What is happening at the ITU today, in good measure, is this game of freeing our communication realm from all public interest regulation. As mentioned, it is about a new paradigm of ‘complete non-regulation.’ And once the victory is achieved at the ITU, whereby the Internet and other IP networks, which would soon be the basis of all communication infrastructure, are considered out of any kind of regulatory oversight, the game will then be replayed at the national level, citing ‘global norms.’ In fact, during an on-the-side chat at a recent Internet governance meeting in New Delhi, a telecom company representative made a significant give-away remark. He said to an official of the Telecom Regulatory Authority of India (TRAI), ‘but isn’t net neutrality about the Internet, and therefore TRAI should have nothing to do about it.’

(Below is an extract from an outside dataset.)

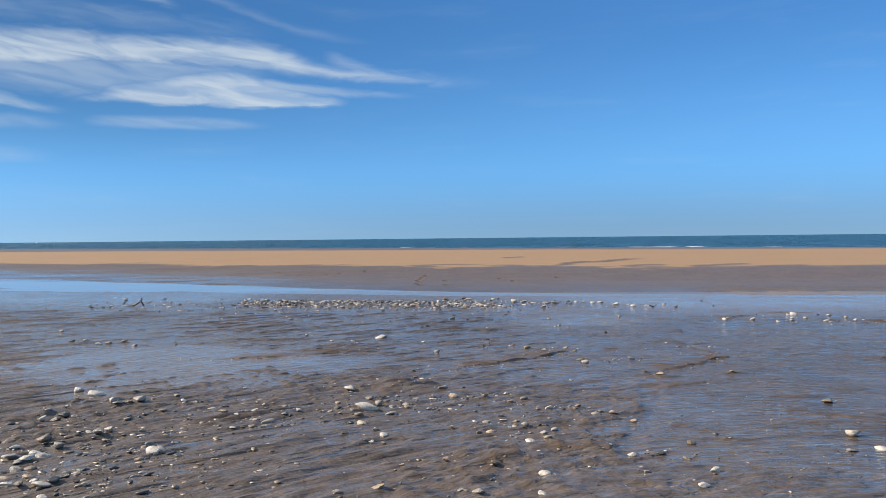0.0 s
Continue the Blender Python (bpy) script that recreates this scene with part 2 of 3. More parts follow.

In presenting a view on whether or not the Internet should be subject to the remit of the ITU and the ITRs, India may be taking a position on whether it seeks to free the Internet from all regulatory control, which logic would then perforce also extend to TRAI’s remit at home. The least one can say, and appeal to the government and other actors in the space, is that this should be a considered decision after thoroughly assessing all sides of the story.
Freedom of expression is not the only issue that is involved here. There are so many other issues, involving significant economic, social and cultural considerations, that are at stake with regard to regulation of the Internet. It may not be wise to throw out the baby with the bath water.